WHAT IS REQUIRED.
Your task is to copy a single run of lines that starts at the line with "Reconstruct this shot" and stops at the line with "import numpy as np", keeping both ends. Copy nothing else.

INFORMATION SUPPLIED.
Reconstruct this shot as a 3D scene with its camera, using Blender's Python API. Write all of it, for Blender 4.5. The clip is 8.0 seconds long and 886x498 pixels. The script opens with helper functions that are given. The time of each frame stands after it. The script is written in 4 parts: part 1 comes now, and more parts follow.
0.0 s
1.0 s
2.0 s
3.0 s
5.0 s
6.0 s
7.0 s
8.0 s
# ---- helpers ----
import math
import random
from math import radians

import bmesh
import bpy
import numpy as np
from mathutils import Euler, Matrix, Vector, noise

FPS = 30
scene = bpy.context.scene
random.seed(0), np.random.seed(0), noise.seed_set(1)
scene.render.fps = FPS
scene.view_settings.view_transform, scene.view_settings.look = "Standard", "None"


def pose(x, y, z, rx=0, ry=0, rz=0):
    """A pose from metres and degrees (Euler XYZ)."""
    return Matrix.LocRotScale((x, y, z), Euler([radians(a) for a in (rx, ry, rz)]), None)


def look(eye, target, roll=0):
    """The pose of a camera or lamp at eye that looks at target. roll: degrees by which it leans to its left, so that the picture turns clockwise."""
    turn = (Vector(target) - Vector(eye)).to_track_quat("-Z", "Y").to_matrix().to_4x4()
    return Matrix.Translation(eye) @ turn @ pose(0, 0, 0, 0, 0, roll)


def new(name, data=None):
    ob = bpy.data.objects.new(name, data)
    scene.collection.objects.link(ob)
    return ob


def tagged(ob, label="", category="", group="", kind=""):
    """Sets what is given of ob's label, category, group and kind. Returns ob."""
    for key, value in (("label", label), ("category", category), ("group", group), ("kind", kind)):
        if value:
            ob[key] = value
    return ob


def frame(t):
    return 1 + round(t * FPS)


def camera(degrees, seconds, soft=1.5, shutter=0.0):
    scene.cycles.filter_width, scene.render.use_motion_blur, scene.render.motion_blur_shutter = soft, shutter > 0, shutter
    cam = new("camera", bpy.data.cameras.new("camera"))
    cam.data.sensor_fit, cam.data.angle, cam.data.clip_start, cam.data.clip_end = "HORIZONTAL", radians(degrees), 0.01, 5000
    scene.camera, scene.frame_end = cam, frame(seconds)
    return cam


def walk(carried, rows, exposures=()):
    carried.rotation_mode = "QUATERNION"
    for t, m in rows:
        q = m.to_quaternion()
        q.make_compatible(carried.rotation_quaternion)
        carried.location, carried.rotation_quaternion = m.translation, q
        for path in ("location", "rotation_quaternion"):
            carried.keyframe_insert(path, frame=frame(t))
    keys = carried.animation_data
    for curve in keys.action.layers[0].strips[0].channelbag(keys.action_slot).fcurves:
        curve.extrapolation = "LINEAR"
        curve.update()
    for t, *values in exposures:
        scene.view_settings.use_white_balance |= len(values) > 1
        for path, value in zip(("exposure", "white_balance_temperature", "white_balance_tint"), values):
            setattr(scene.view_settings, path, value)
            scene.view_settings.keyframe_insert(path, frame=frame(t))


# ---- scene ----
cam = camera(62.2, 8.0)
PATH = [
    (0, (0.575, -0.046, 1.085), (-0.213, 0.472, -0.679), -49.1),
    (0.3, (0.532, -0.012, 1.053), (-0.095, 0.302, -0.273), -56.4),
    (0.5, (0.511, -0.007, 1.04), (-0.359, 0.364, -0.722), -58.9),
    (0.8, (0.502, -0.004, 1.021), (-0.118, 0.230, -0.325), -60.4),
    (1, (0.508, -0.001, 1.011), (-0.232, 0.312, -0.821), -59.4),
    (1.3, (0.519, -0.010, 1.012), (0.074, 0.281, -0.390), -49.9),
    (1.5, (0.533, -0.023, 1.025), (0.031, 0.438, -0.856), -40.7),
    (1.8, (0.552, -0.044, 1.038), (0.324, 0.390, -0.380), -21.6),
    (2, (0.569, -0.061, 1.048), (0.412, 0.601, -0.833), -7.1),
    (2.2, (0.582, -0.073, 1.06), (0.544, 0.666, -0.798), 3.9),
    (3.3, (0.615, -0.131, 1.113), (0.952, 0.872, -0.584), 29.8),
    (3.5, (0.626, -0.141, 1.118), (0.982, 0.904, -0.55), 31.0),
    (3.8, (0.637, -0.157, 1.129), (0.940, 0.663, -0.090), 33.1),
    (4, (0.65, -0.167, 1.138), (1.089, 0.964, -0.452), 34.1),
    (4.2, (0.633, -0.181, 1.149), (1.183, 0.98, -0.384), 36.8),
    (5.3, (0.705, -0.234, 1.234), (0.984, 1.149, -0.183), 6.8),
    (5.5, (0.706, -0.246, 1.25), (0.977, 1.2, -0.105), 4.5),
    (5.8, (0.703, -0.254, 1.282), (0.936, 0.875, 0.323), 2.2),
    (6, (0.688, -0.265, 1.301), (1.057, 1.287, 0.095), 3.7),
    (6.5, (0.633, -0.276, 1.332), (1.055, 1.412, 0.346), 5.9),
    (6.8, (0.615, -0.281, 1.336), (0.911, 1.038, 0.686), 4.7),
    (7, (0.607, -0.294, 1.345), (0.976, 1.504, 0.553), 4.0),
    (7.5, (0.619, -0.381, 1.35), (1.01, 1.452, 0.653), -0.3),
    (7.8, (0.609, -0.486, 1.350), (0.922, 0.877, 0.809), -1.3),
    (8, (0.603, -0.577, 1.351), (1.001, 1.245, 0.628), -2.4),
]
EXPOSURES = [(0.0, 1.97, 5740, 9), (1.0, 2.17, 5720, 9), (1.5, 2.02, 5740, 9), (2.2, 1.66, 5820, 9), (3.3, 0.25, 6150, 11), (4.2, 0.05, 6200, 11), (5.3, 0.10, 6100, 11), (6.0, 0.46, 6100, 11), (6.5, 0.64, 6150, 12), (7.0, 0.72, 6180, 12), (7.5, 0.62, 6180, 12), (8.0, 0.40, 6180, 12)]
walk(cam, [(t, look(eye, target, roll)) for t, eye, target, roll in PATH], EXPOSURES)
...
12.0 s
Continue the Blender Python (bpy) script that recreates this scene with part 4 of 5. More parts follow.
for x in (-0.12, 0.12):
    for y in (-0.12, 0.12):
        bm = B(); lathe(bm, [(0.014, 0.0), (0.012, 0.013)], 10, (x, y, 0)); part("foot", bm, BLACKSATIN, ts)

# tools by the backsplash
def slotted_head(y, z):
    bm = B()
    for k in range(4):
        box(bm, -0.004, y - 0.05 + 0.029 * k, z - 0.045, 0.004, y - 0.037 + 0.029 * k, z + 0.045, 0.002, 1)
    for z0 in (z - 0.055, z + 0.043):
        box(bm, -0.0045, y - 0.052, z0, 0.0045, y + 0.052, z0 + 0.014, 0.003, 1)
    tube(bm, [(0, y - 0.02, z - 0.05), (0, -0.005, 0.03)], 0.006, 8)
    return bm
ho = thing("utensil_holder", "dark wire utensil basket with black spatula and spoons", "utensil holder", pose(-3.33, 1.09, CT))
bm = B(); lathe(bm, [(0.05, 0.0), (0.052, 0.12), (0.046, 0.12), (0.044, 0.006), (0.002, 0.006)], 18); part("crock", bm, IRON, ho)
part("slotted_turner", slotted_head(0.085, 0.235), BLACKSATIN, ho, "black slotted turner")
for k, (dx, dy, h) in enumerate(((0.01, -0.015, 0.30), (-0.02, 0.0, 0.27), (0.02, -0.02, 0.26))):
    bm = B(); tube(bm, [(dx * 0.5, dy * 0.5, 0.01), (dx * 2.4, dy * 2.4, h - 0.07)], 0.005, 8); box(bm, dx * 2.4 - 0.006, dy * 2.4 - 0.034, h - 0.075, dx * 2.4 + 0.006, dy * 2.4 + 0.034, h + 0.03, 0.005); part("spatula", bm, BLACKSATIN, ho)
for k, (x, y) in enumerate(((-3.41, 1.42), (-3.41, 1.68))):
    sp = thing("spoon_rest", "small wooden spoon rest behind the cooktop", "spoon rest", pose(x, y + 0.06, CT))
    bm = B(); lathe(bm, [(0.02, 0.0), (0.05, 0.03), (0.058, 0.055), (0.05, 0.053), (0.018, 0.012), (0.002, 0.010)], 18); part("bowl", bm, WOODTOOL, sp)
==
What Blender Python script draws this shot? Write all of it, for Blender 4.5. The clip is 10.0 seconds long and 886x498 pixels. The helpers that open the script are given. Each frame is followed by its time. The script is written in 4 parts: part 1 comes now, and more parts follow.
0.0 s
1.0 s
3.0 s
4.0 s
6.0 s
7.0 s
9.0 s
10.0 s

COMPLETE OUTPUT.
Reconstruct this shot as a 3D scene with its camera, using Blender's Python API. Write all of it, for Blender 4.5. The clip is 8.0 seconds long and 886x498 pixels. The script opens with helper functions that are given. The time of each frame stands after it. The script is written in 4 parts: part 1 comes now, and more parts follow.
0.0 s
1.0 s
2.0 s
3.0 s
5.0 s
6.0 s
7.0 s
8.0 s
# ---- helpers ----
import math
import random
from math import radians

import bmesh
import bpy
import numpy as np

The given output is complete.